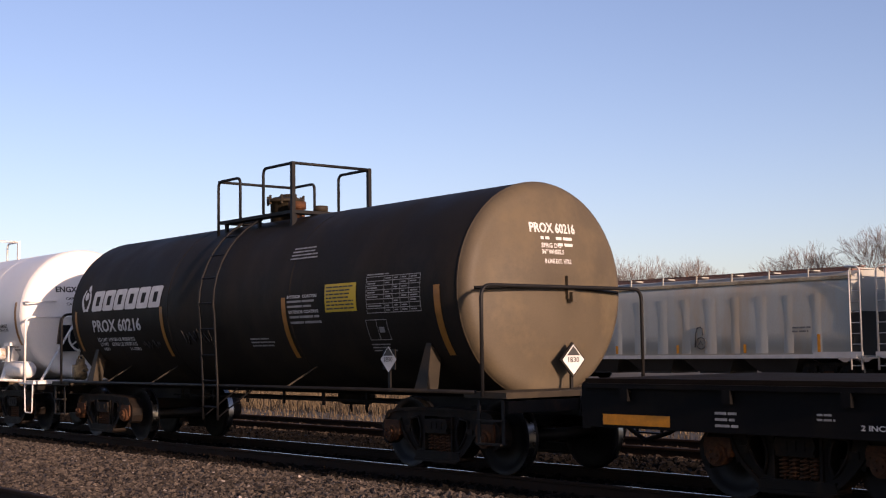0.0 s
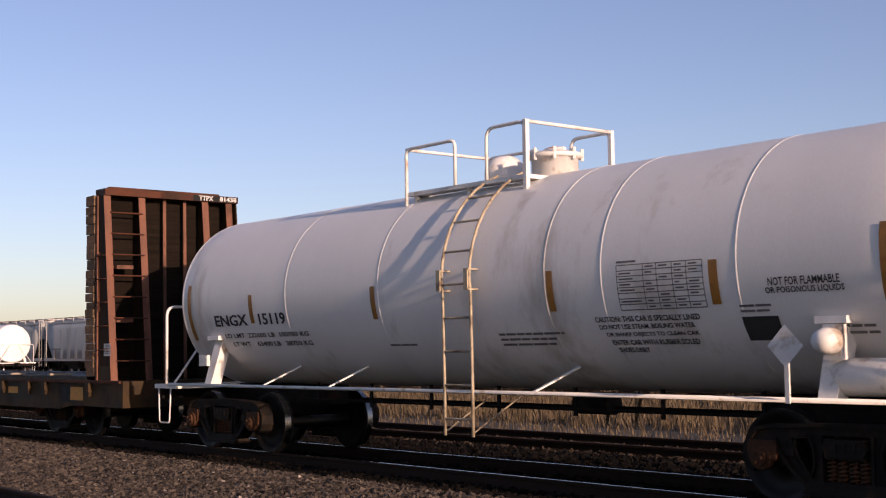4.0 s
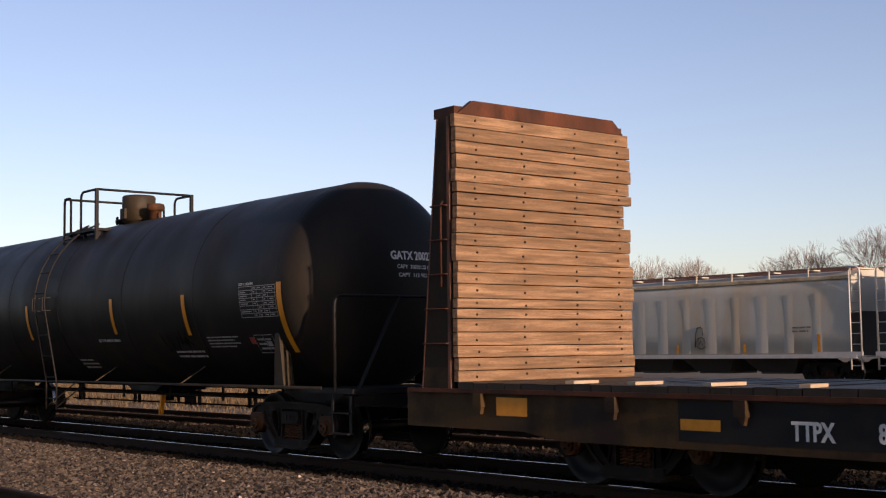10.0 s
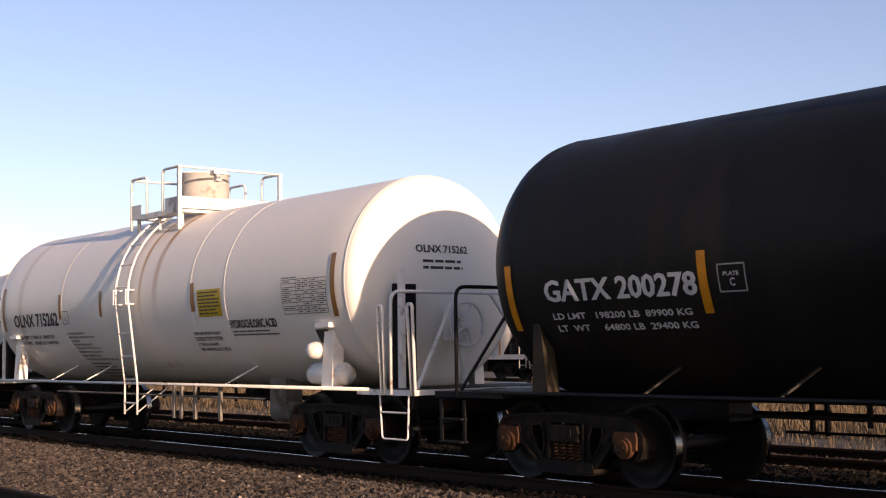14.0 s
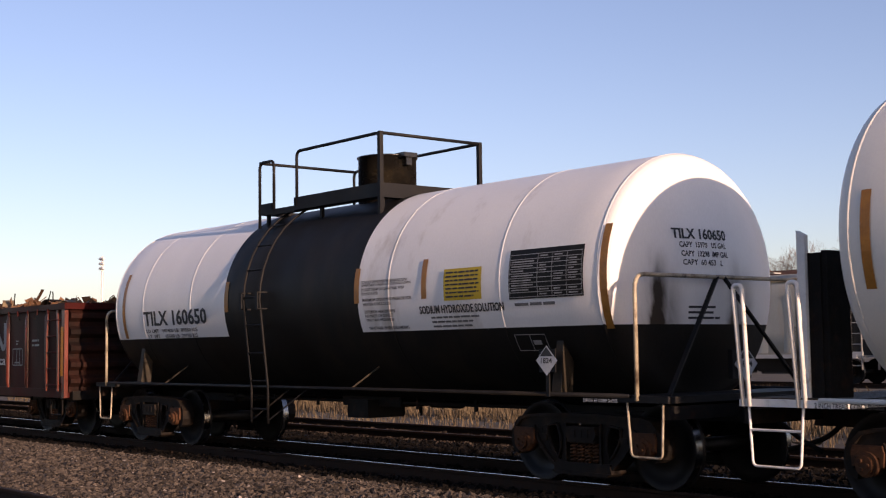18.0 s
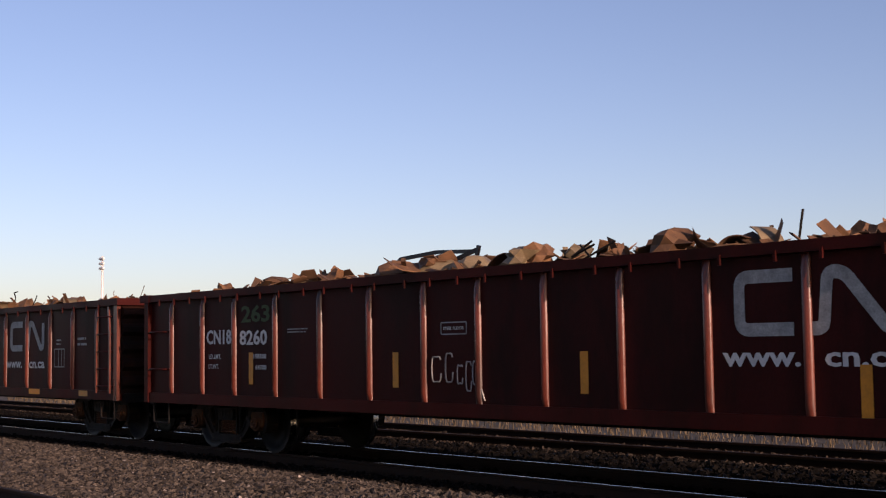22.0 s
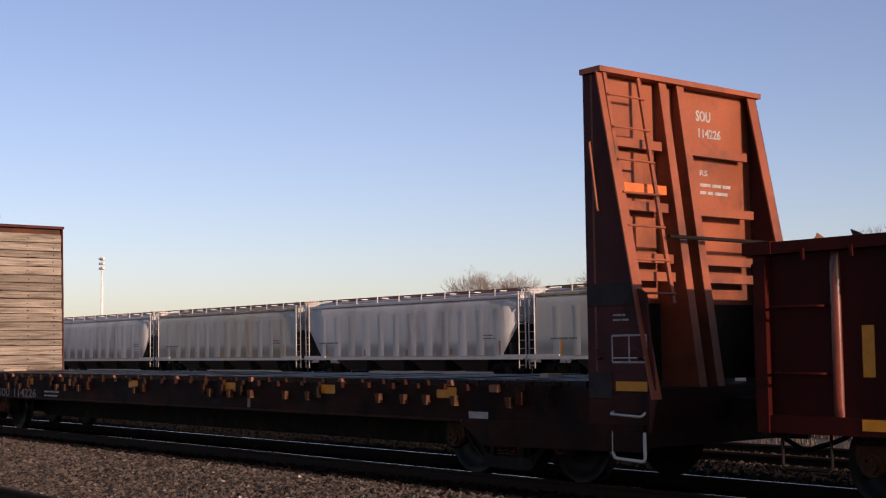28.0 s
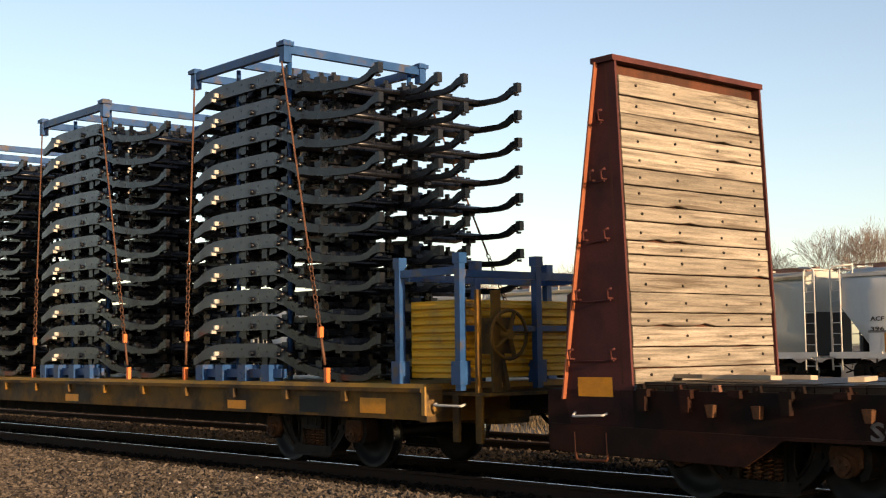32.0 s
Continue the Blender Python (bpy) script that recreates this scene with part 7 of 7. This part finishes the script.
# ---------- bare trees, floodlight ----------
def tree(label, x, y, h, spread, seed):
    """A bare tree: limbs fan out of a short trunk and fork into a dome of fine twigs."""
    rnd = random.Random(seed)
    t = thing("bare_tree", label, "tree", "bare trees behind the siding", at=pose(x, y, -0.42))
    bm = B()
    rod(bm, (0, 0, 0), (0, 0, h * 0.30), h * 0.024, 7, r2=h * 0.019)
    part("trunk", bm, BARK, t)
    twigs = []

    def grow(p, d, ln, r, lev):
        for _ in range(2):
            q = p + d * ln * 0.5
            twigs.append((p, q, r, r * 0.85))
            p, d, r = q, (d + Vector((rnd.gauss(0, 0.10), rnd.gauss(0, 0.10), 0.10 + rnd.gauss(0, 0.06)))).normalized(), r * 0.85
        if lev >= 6:
            return
        for k in range(3 if lev in (1, 3, 4) else 2):
            side = d.cross(Vector((rnd.gauss(0, 1), rnd.gauss(0, 1), rnd.gauss(0, 1)))).normalized()
            grow(p, (d + side * rnd.uniform(0.28, 0.62)).normalized(), ln * rnd.uniform(0.66, 0.86), max(r * 0.70, 0.013), lev + 1)
    for k in range(12):
        a, up = k * 2.4 + rnd.uniform(-0.3, 0.3), math.sqrt((k + 0.5) / 12) * 1.05 * spread
        d = Vector((math.sin(min(up, 1.25)) * math.cos(a), math.sin(min(up, 1.25)) * math.sin(a), math.cos(min(up, 1.25))))
        grow(Vector((0, 0, h * rnd.uniform(0.20, 0.30))), d, h * (0.25 - 0.06 * min(up, 1.0)), h * 0.010, 1)
    top = max(q.z for _, q, _, _ in twigs)
    base = Vector((0, 0, h * 0.25))
    bm = B()
    for p, q, r, r2 in twigs:
        rod(bm, base + (p - base) * (h * 0.75 / (top - base.z)), base + (q - base) * (h * 0.75 / (top - base.z)), r, 4 if r > 0.05 else 3, r2=r2)
    part("crown", bm, BARK, t)
    return t


TREES = ((-141.8, 14.4, 0.50), (-134.0, 12.9, 0.50), (-117.4, 12.8, 0.46), (-110.6, 13.7, 0.62), (-102.3, 12.9, 0.46), (-85.8, 13.6, 0.66), (-76.2, 14.6, 0.62), (-71.0, 15.0, 0.55))
for i, (x, h, sp) in enumerate(TREES):
    tree("leafless tree with fine bare twigs against the sky", x, 122, h, sp, 100 + i)

pole = thing("floodlight_mast", "tall pale stadium floodlight mast with three tiers of lamps", "floodlight", at=pose(-216.5, 100, -0.42))
bm = B()
rod(bm, (0, 0, 0), (0, 0, 19.2), 0.30, 12, r2=0.18)
part("mast", bm, GALV, pole)
for i in range(3):
    bm = B()
    z = 17.0 + i * 0.85
    box(bm, -0.75, 0.75, -0.05, 0.05, z - 0.05, z + 0.05)
    part("crossbar", bm, GALV, pole)
    for k in range(4):
        bm = B()
        lathe(bm, [(0.0, 0.16), (0.25, 0.28), (0.32, 0.28), (0.32, 0.01)], "y", 14, ((k - 1.5) * 0.45, -0.35, z))
        part("floodlight", bm, LAMPFACE, pole)


# ---------- what moves ----------
def motions():
    secs = [float(t) for t in range(33)]
    for car, u in CARS + LOADS:
        walk(car, [(t, pose(u + run_at(t), C, 0)) for t in secs])
    steps = [i * 4 / 30 for i in range(240)] + [32.0]
    for w, x in SPIN:
        walk(w, [(t, pose(x, 0, R_WHEEL, 0, math.degrees(run_at(t) / R_WHEEL), 0)) for t in steps])


motions()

* * *

Description of the task
Take the listing and print it again exactly, but without any pictures.

Result
0.0 s
4.0 s
10.0 s
14.0 s
18.0 s
22.0 s
28.0 s
32.0 s
Continue the Blender Python (bpy) script that recreates this scene with part 7 of 7. This part finishes the script.
# ---------- bare trees, floodlight ----------
def tree(label, x, y, h, spread, seed):
    """A bare tree: limbs fan out of a short trunk and fork into a dome of fine twigs."""
    rnd = random.Random(seed)
    t = thing("bare_tree", label, "tree", "bare trees behind the siding", at=pose(x, y, -0.42))
    bm = B()
    rod(bm, (0, 0, 0), (0, 0, h * 0.30), h * 0.024, 7, r2=h * 0.019)
    part("trunk", bm, BARK, t)
    twigs = []

    def grow(p, d, ln, r, lev):
        for _ in range(2):
            q = p + d * ln * 0.5
            twigs.append((p, q, r, r * 0.85))
            p, d, r = q, (d + Vector((rnd.gauss(0, 0.10), rnd.gauss(0, 0.10), 0.10 + rnd.gauss(0, 0.06)))).normalized(), r * 0.85
        if lev >= 6:
            return
        for k in range(3 if lev in (1, 3, 4) else 2):
            side = d.cross(Vector((rnd.gauss(0, 1), rnd.gauss(0, 1), rnd.gauss(0, 1)))).normalized()
            grow(p, (d + side * rnd.uniform(0.28, 0.62)).normalized(), ln * rnd.uniform(0.66, 0.86), max(r * 0.70, 0.013), lev + 1)
    for k in range(12):
        a, up = k * 2.4 + rnd.uniform(-0.3, 0.3), math.sqrt((k + 0.5) / 12) * 1.05 * spread
        d = Vector((math.sin(min(up, 1.25)) * math.cos(a), math.sin(min(up, 1.25)) * math.sin(a), math.cos(min(up, 1.25))))
        grow(Vector((0, 0, h * rnd.uniform(0.20, 0.30))), d, h * (0.25 - 0.06 * min(up, 1.0)), h * 0.010, 1)
    top = max(q.z for _, q, _, _ in twigs)
    base = Vector((0, 0, h * 0.25))
    bm = B()
    for p, q, r, r2 in twigs:
        rod(bm, base + (p - base) * (h * 0.75 / (top - base.z)), base + (q - base) * (h * 0.75 / (top - base.z)), r, 4 if r > 0.05 else 3, r2=r2)
    part("crown", bm, BARK, t)
    return t


TREES = ((-141.8, 14.4, 0.50), (-134.0, 12.9, 0.50), (-117.4, 12.8, 0.46), (-110.6, 13.7, 0.62), (-102.3, 12.9, 0.46), (-85.8, 13.6, 0.66), (-76.2, 14.6, 0.62), (-71.0, 15.0, 0.55))
for i, (x, h, sp) in enumerate(TREES):
    tree("leafless tree with fine bare twigs against the sky", x, 122, h, sp, 100 + i)

pole = thing("floodlight_mast", "tall pale stadium floodlight mast with three tiers of lamps", "floodlight", at=pose(-216.5, 100, -0.42))
bm = B()
rod(bm, (0, 0, 0), (0, 0, 19.2), 0.30, 12, r2=0.18)
part("mast", bm, GALV, pole)
for i in range(3):
    bm = B()
    z = 17.0 + i * 0.85
    box(bm, -0.75, 0.75, -0.05, 0.05, z - 0.05, z + 0.05)
    part("crossbar", bm, GALV, pole)
    for k in range(4):
        bm = B()
        lathe(bm, [(0.0, 0.16), (0.25, 0.28), (0.32, 0.28), (0.32, 0.01)], "y", 14, ((k - 1.5) * 0.45, -0.35, z))
        part("floodlight", bm, LAMPFACE, pole)


# ---------- what moves ----------
def motions():
    secs = [float(t) for t in range(33)]
    for car, u in CARS + LOADS:
        walk(car, [(t, pose(u + run_at(t), C, 0)) for t in secs])
    steps = [i * 4 / 30 for i in range(240)] + [32.0]
    for w, x in SPIN:
        walk(w, [(t, pose(x, 0, R_WHEEL, 0, math.degrees(run_at(t) / R_WHEEL), 0)) for t in steps])


motions()